Longo was unable to settle definitely the date of Jacobi’s first acquaintance with Sterne. The first mention made of him is in the letter to Gleim of April 4, 1769, and a few days afterward,—April 10,—the intelligence is afforded that he himself is working on a “journey.” The “Winterreise” was published at Düsseldorf in the middle of June, 1769. Externally the work seems more under the influence of the French wanderer Chapelle, since prose and verse are used irregularly alternating, a style quite different from the English model. There are short and unnumbered chapters, as in the Sentimental Journey, but, unlike Sterne, Jacobi, with one exception, names no places and makes no attempt at description of place or people, other than the sentimental individuals encountered on the way. He makes no analysis of national, or even local characteristics: the journey, in short, is almost completely without place-influence. There is in the volume much more exuberance of fancy, grotesque at times, a more conscious exercise of the picturing imagination than we find in Sterne. There is use, too, of mythological figures quite foreign to Sterne, an obvious reminiscence of Jacobi’s Anacreontic experience. He exaggerates Yorick’s sentimentalism, is more weepy, more tender, more sympathizing; yet, as Longo does not sufficiently emphasize, he does not touch the whimsical side of Yorick’s work. Jacobi, unlike his model, but in common with other German imitators, is insistent in instruction and serious in contention for pet theories, as is exemplified by the discussion of the doctrine of immortality. There are opinions to be maintained, there is a message to be delivered. Jacobi in this does not give the lie to his nationality.

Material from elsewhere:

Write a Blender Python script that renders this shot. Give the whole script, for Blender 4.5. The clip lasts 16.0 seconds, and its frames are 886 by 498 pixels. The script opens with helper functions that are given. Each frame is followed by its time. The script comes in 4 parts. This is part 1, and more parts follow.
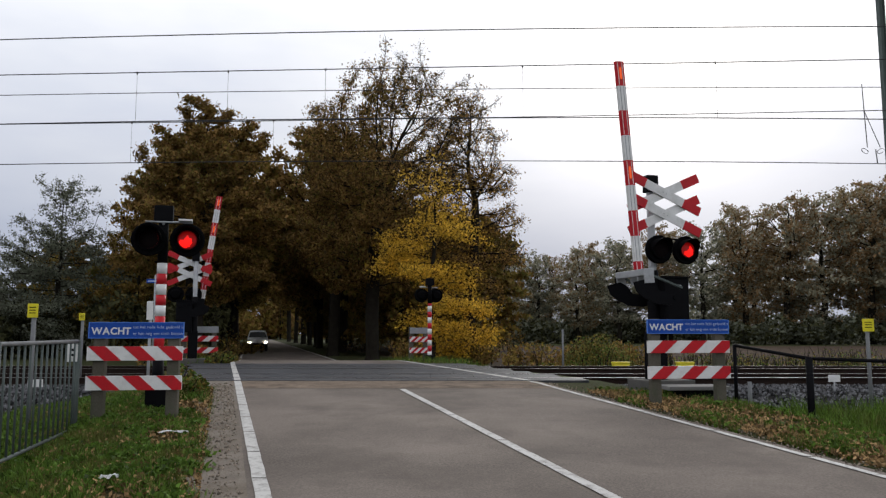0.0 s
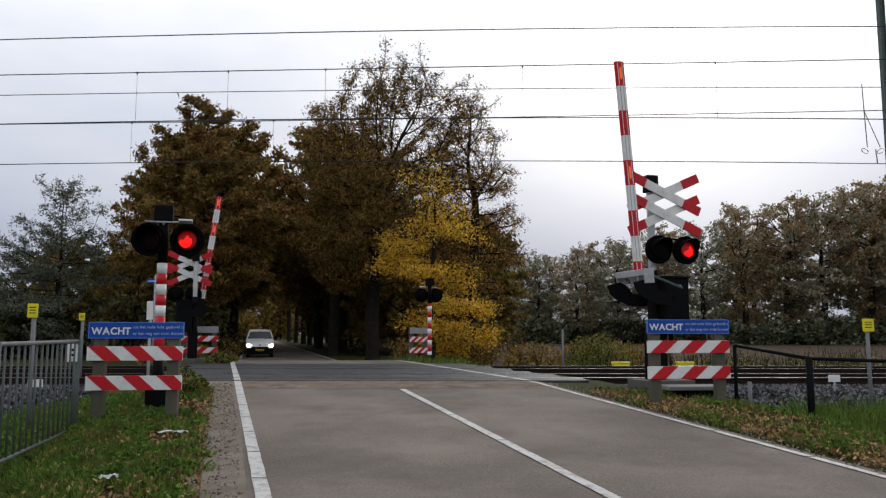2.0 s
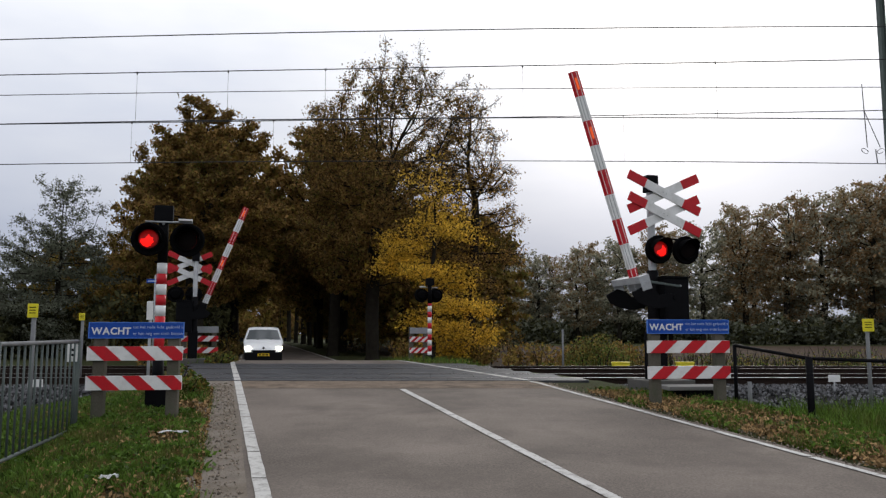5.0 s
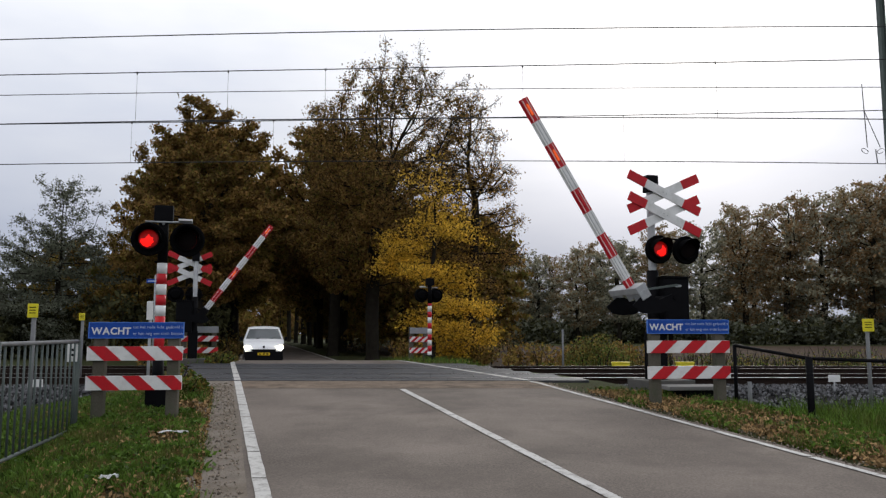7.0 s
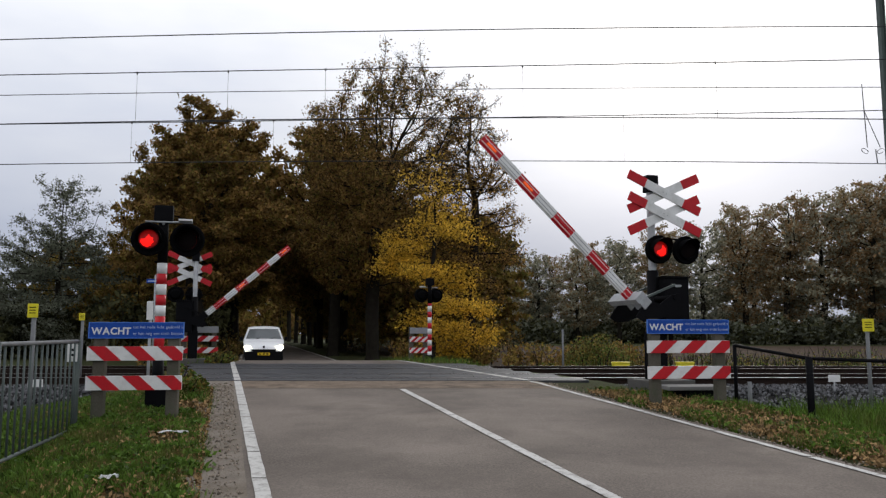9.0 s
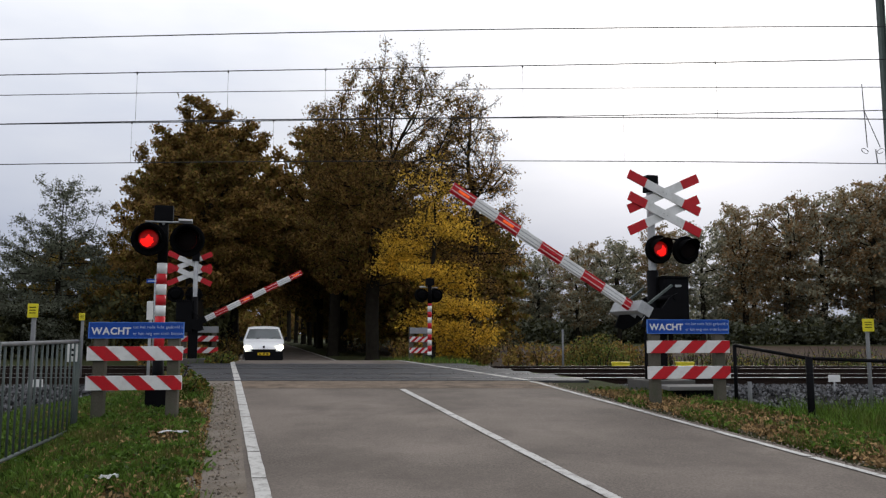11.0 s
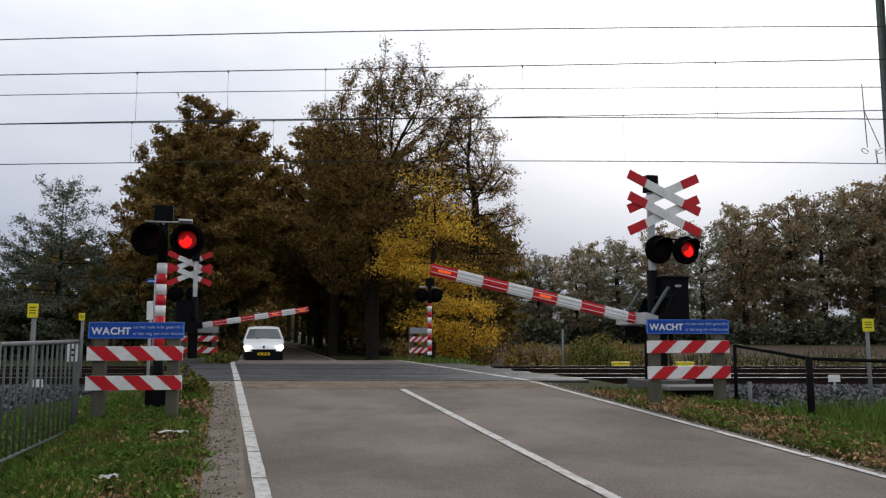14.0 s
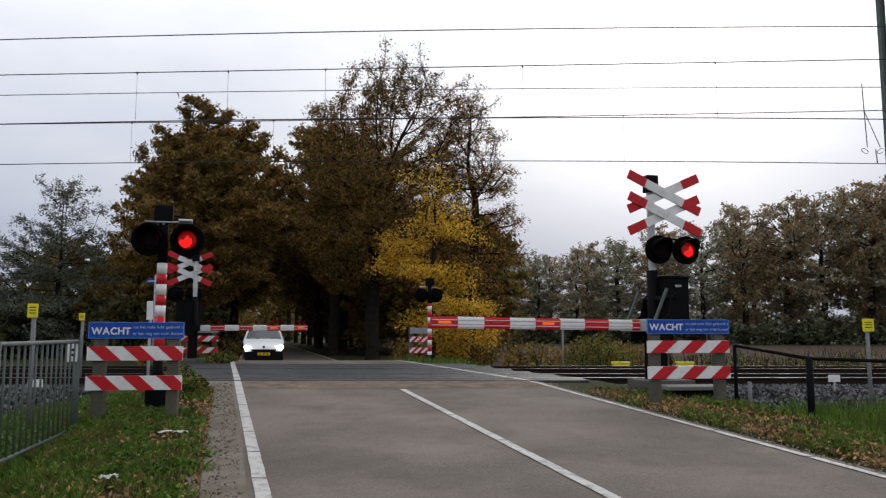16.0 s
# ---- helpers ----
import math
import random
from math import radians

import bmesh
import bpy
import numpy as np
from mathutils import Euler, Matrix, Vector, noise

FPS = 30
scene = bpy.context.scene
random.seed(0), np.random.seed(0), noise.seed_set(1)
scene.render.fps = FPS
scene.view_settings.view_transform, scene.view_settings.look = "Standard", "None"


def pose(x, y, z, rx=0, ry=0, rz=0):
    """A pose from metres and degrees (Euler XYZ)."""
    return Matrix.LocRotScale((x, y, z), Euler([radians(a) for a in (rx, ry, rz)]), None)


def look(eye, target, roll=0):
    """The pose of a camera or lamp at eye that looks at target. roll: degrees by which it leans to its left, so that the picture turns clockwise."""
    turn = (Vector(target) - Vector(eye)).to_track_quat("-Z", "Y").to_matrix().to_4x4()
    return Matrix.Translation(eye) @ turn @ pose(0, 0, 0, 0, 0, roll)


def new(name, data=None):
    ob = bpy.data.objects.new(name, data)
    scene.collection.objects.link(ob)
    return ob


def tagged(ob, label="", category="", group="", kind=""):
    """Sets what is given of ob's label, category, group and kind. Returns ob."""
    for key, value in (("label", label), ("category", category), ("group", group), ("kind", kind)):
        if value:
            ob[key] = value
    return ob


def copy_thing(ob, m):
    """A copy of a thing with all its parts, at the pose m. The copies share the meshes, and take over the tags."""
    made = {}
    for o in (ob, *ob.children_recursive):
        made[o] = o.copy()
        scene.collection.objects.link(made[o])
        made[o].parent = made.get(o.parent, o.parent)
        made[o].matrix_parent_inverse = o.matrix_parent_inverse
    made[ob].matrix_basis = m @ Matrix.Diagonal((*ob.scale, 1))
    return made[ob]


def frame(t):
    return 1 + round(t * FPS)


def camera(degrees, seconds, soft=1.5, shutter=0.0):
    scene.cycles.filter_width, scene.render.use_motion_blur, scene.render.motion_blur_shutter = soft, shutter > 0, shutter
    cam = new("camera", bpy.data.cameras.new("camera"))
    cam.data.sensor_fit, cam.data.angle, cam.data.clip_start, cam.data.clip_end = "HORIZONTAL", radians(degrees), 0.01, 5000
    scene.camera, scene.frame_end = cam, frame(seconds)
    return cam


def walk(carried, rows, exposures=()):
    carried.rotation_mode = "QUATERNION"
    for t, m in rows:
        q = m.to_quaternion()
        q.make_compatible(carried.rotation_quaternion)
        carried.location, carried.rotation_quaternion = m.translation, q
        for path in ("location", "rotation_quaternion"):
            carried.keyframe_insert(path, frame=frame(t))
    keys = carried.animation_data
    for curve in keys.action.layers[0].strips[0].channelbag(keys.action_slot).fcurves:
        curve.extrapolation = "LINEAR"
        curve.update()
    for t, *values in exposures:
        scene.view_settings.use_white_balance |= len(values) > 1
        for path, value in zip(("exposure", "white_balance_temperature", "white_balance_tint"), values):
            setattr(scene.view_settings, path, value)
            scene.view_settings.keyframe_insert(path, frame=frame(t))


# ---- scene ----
SKEW = 15.8                      # the road leaves the normal of the tracks by this angle, to the left
EYE = (0.0, 0.0, 1.55)
cam = camera(60.0, 16.0, soft=1.3)
CAM_POSE = pose(*EYE, 90 + 6.262, 0, 0)
walk(cam, [(0.0, CAM_POSE), (16.0, CAM_POSE)], exposures=[(0.0, 0.0), (16.0, 0.0)])

# ---- world and sun: an overcast November sky, the sun hidden behind cloud ahead to the right ----
SUN_AZ, SUN_EL = 18.0, 21.0


def make_world():
    w = bpy.data.worlds.new("overcast_sky")
    scene.world = w
    w.use_nodes = True
    nt = w.node_tree
    nt.nodes.clear()
    n, l = nt.nodes.new, nt.links.new
    out, bg = n("ShaderNodeOutputWorld"), n("ShaderNodeBackground")
    sky = n("ShaderNodeTexSky")
    sky.sky_type, sky.sun_disc = "NISHITA", False
    sky.sun_elevation, sky.sun_rotation = radians(SUN_EL), radians(SUN_AZ)
    sky.air_density, sky.dust_density = 1.0, 4.0
    dim = n("ShaderNodeVectorMath")
    dim.operation = "SCALE"
    dim.inputs["Scale"].default_value = 0.10
    l(sky.outputs[0], dim.inputs[0])
    tc = n("ShaderNodeTexCoord")
    mp = n("ShaderNodeMapping")
    mp.inputs["Scale"].default_value = (1.0, 1.0, 3.0)
    l(tc.outputs["Generated"], mp.inputs[0])
    cloud = n("ShaderNodeTexNoise")
    cloud.inputs["Scale"].default_value, cloud.inputs["Detail"].default_value = 2.2, 5
    cloud.inputs["Roughness"].default_value = 0.5
    l(mp.outputs[0], cloud.inputs["Vector"])
    ramp = n("ShaderNodeValToRGB")
    e = ramp.color_ramp.elements
    e[0].position, e[0].color = 0.30, (0.74, 0.78, 0.88, 1)
    e[1].position, e[1].color = 0.64, (0.98, 0.99, 1.02, 1)
    l(cloud.outputs["Fac"], ramp.inputs[0])
    # brighter veil of cloud round the hidden sun
    dot = n("ShaderNodeVectorMath")
    dot.operation = "DOT_PRODUCT"
    a, b = radians(SUN_AZ), radians(SUN_EL)
    dot.inputs[1].default_value = (math.sin(a) * math.cos(b), math.cos(a) * math.cos(b), math.sin(b))
    l(tc.outputs["Generated"], dot.inputs[0])
    near = n("ShaderNodeMapRange")
    near.interpolation_type = "SMOOTHSTEP"
    near.inputs["From Min"].default_value, near.inputs["From Max"].default_value = 0.945, 1.0
    near.inputs["To Min"].default_value, near.inputs["To Max"].default_value = 0.0, 0.3
    l(dot.outputs["Value"], near.inputs["Value"])
    glow = n("ShaderNodeMixRGB")
    glow.blend_type = "ADD"
    glow.inputs[0].default_value = 1.0
    l(ramp.outputs[0], glow.inputs[1])
    l(near.outputs[0], glow.inputs[2])
    mix = n("ShaderNodeMixRGB")
    mix.inputs[0].default_value = 0.95
    l(dim.outputs[0], mix.inputs[1])
    l(glow.outputs[0], mix.inputs[2])
    # the cloud deck is greyer and bluer towards the horizon
    sep = n("ShaderNodeSeparateXYZ")
    l(tc.outputs["Generated"], sep.inputs[0])
    low = n("ShaderNodeMapRange")
    low.interpolation_type = "SMOOTHSTEP"
    low.inputs["From Min"].default_value, low.inputs["From Max"].default_value = 0.0, 0.46
    l(sep.outputs["Z"], low.inputs["Value"])
    tone = n("ShaderNodeMixRGB")
    tone.inputs[1].default_value, tone.inputs[2].default_value = (0.43, 0.46, 0.535, 1), (1.0, 1.0, 1.0, 1)
    l(low.outputs[0], tone.inputs[0])
    mul = n("ShaderNodeMixRGB")
    mul.blend_type = "MULTIPLY"
    mul.inputs[0].default_value = 1.0
    l(mix.outputs[0], mul.inputs[1])
    l(tone.outputs[0], mul.inputs[2])
    l(mul.outputs[0], bg.inputs[0])
    bg.inputs["Strength"].default_value = 1.14
    l(bg.outputs[0], out.inputs[0])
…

Like other German imitators, too, he took up with especial feeling the relations between man and the animal world, an attitude to be connected with several familiar episodes in Sterne.[2] The two chapters, “Der Heerd” and “Der Taubenschlag,” tell of a sentimental farmer who mourns over the fact that his son has cut down a tree in which the nightingale was wont to nest. A similar sentimental regard is cherished in this family for the doves, which no one killed, because no one could eat them. Even as Yorick meets a Franciscan, Jacobi encounters a Jesuit whose heart leaps to meet his own, and later, after the real journey is done, a visit to a lonely cloister gives opportunity for converse with a monk, like Pater Lorenzo,—tender, simple and humane.
The “Sommerreise,” according to Longo, appeared in the latter part of September, 1769, a less important work, which, in the edition of 1807, Jacobi considered unworthy of preservation. Imitation of Sterne is marked: following a criticism by Wieland the author attempts to be humorous, but with dubious success; he introduces a Sterne-like sentimental character which had not been used in the “Winterreise,” a beggar-soldier, and he repeats the motif of human sympathy for animals in the story of the lamb. Sympathy with erring womanhood is expressed in the incidents related in “Die Fischerhütte” and “Der Geistliche.” These two books were confessedly inspired by Yorick, and contemporary criticism treated them as Yorick products. The Deutsche Bibliothek der schönen Wissenschaften, published by Jacobi’s friend Klotz, would naturally favor the volumes. Its review of the “Winterreise” is non-critical and chiefly remarkable for the denial of foreign imitation. The Allgemeine deutsche Bibliothek,[3] in reviewing the same work pays a significant tribute to Sterne, praising his power of disclosing the good and beautiful in the seemingly commonplace. In direct criticism of the book, the reviewer calls it a journey of fancy, the work of a youthful poet rather than that of a sensitive philosopher. Wieland is credited with the astounding opinion that he prefers the “Sommerreise” to Yorick’s journey.[4] Longo’s characterization of Sterne is in the main satisfactory, yet there is distinctly traceable the tendency to ignore or minimize the whimsical elements of Sterne’s work: this is the natural result of his approach to Sterne, through Jacobi, who understood only the sentimentalism of the English master.[5]
Among the works of sentiment which were acknowledged imitations of Yorick, along with Jacobi’s “Winterreise,” probably the most typical and best known was the “Empfindsame Reisen durch Deutschland” by Johann Gottlieb Schummel. Its importance as a document in the history of sentimentalism is rather as an example of tendency than as a force contributing materially to the spread of the movement. Its influence was probably not great, though one reviewer does hint at a following.[6] Yet the book has been remembered more persistently than any other work of its genre, except Jacobi’s works, undoubtedly in part because it was superior to many of its kind, partly, also, because its author won later and maintained a position of some eminence, as a writer and a pedagogue; but largely because Goethe’s well-known review of it in the Frankfurter Gelehrte Anzeigen has been cited as a remarkably acute contribution to the discriminating criticism of the genuine and the affected in the eighteenth-century literature of feeling, and has drawn attention from the very fact of its source to the object of its criticism.